Das eine Halbmillionenstadt nicht am Abendbrotstisch so nebenher organisiert und entwickelt werden kann, sollte allen Mandatsträgern vor der Wahl klar gewesen sein.
Nun gibt es in dieser Legislaturperiode viele neugewählte Stadträte die sich in diese Aufgabe gestürtzt haben. Den erfahrenen Kollegen einer jeden Fraktion sollte es nun obliegen den ‘Neuen’ zu helfen und bei der strukturierten Arbeit in der Fraktion und im Stadtparlament zu unterstützen. Das mal ganz allgemein vorweg.
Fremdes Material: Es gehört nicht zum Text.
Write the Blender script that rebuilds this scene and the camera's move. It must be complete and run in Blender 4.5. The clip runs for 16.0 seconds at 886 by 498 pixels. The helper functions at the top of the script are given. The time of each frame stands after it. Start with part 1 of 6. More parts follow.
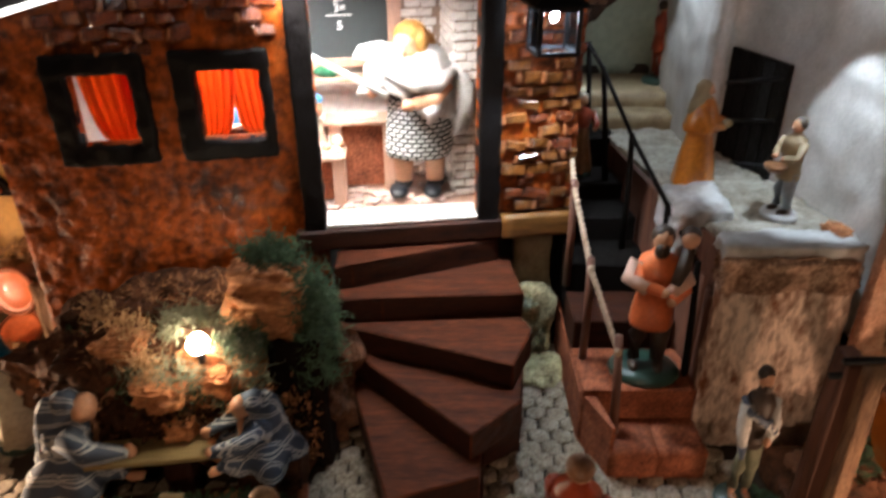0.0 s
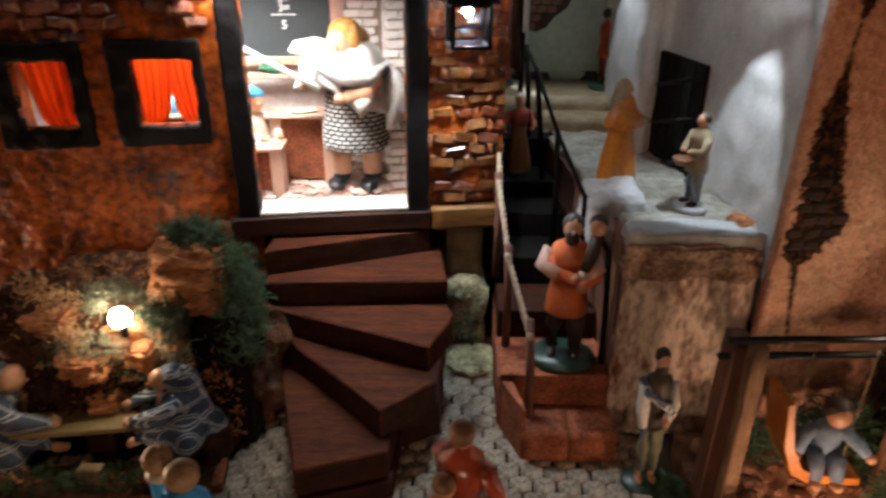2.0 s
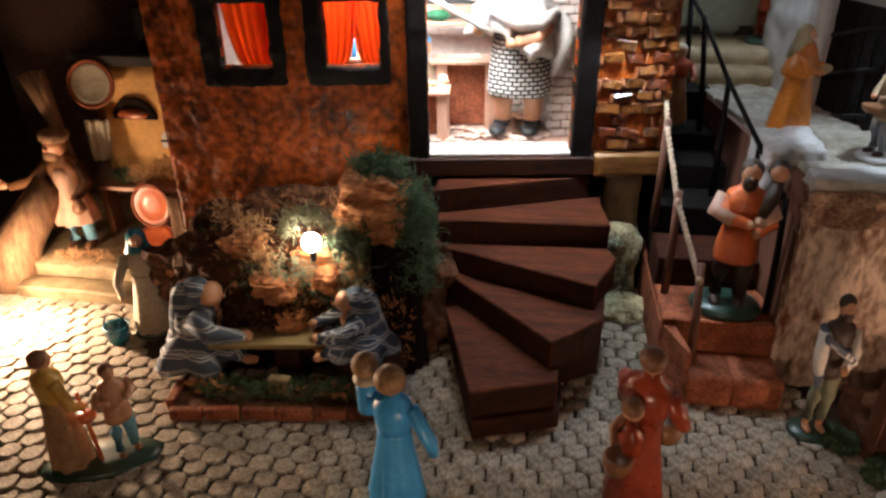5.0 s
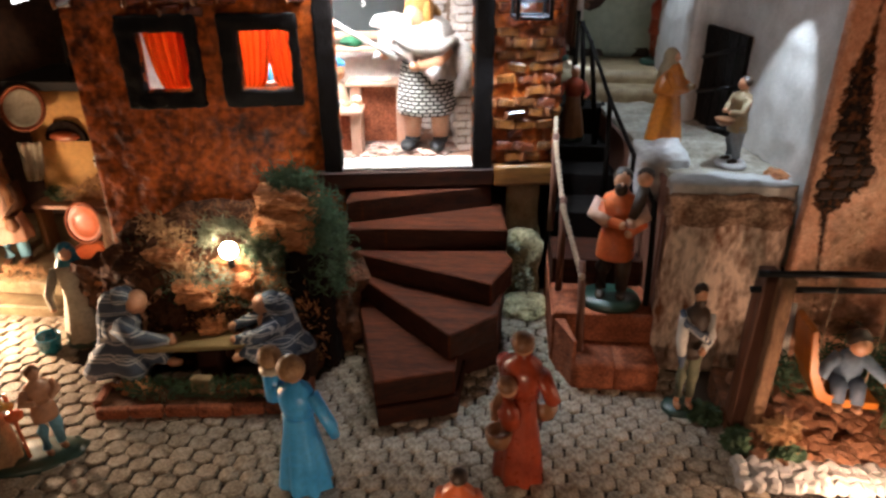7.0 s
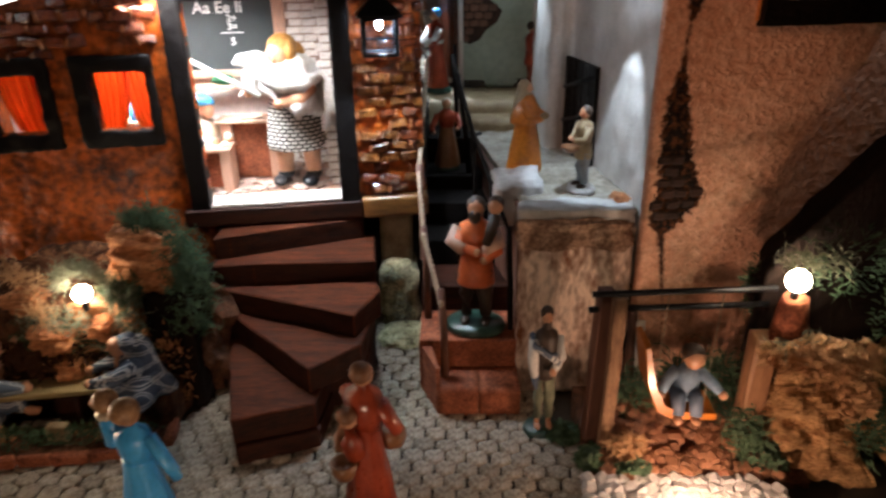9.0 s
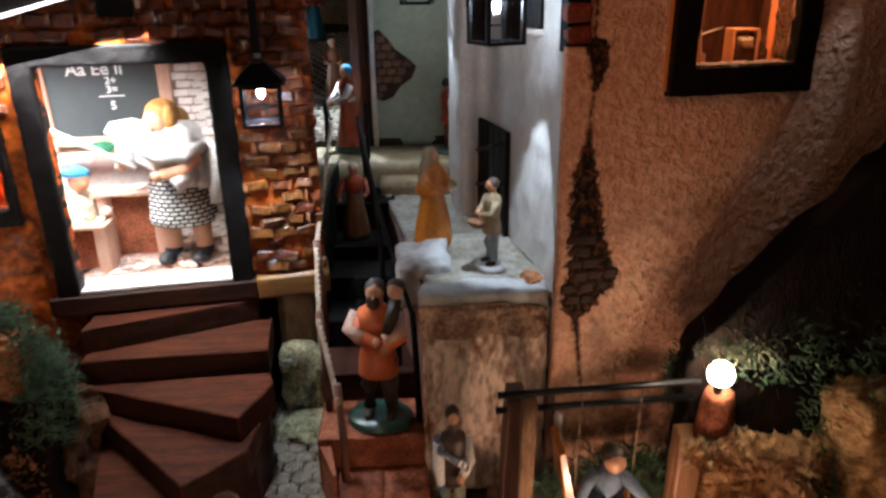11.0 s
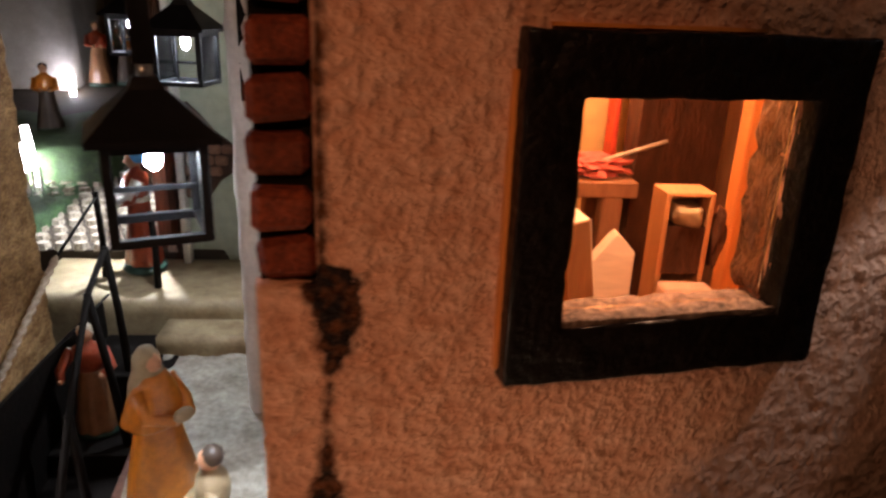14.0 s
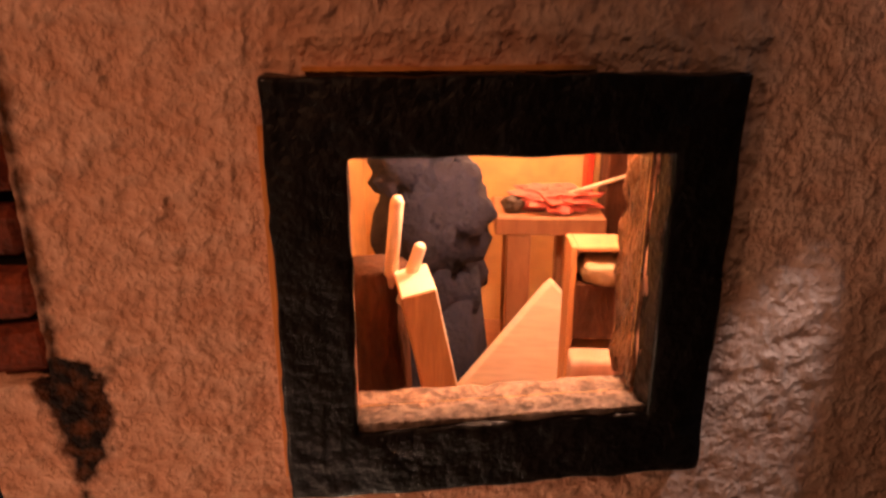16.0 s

Jetzt wird also bemerkt das Demokratie anstrengend ist? Welch Wunder! Streit muss vorbereitet sein. Argumentativ. Rethorisch. Personell.
Als Fraktion hat man Aufgaben anzunehmen!
Das ist meine Forderung als Wähler. Nicht nur die eigenen Ziele sind dabei zu verfolgen, sondern auch die der anderen kritisch zu begleiten und zu diskutieren. Nur so kann man zu Ergebnissen kommen die den meisten der Bürger dieser Stadt nutzen oder zumindestens nicht schaden. Etwas abzulehnen weil man keine Ahnung vom Sachverhalt hat, ist bereits vorgekommen und unwürdig des Mandates.
Also arbeitet! Strengt euch an! Und wenn euch eure Partei, eure Gruppe, wegen fehlender Agenda oder eines unzureichenden Parteiprogramms nicht helfen kann, dann müsst ihr euch durch den mühevollen Weg der Anträge lesen. Und sie verstehen. Und dann entscheiden. Empathisch.
Und die Möglichkeiten der Bügerbeteiligung durch ‘Rationierung’ der Anträge einzuschränken, halte ich gelinde gesagt für vormundschaftlich. Einen vormundschaftlichen Staat habe ich schon einmal erfahren. Ich lehne ihn ab. Ich hoffe wir haben ihn überwunden und führen diesen nicht durch welche Hintertür auch immer, wieder ein.

Schön, daß man hier mal gut erkennen kann, was diese Partei von parlamentarischer Arbeit und parlamentarischer Demokratie tatsächlich hält.

Zugegeben sollte es aber auch nicht normal sein, mehrere Stadtratssitzungen pro Monat abhalten zu müssen.
Das sehr große Engagement der Stadtratsmenschen verlangt mir Respekt ab.
Aber werden dadurch nicht auch interessierte Bürger abgeschreckt, dort perspektivisch mitzuwirken, wenn der Aufwand nur durch “übermenschliches” Engagement zu bewerkstelligen ist?

Gibt es denn außer diesem zum Schmunzeln anregenden Vorschlag der AFD noch andere Anregungen von Fraktionen, dem Problem Herr zu werden?
Oder soll alles einfach – im wahrsten Sinne des Wortes – “ausgesessen” werden und es gilt, nur wer die stärkste Kondition hat, darf auch weiter mit dabei sein?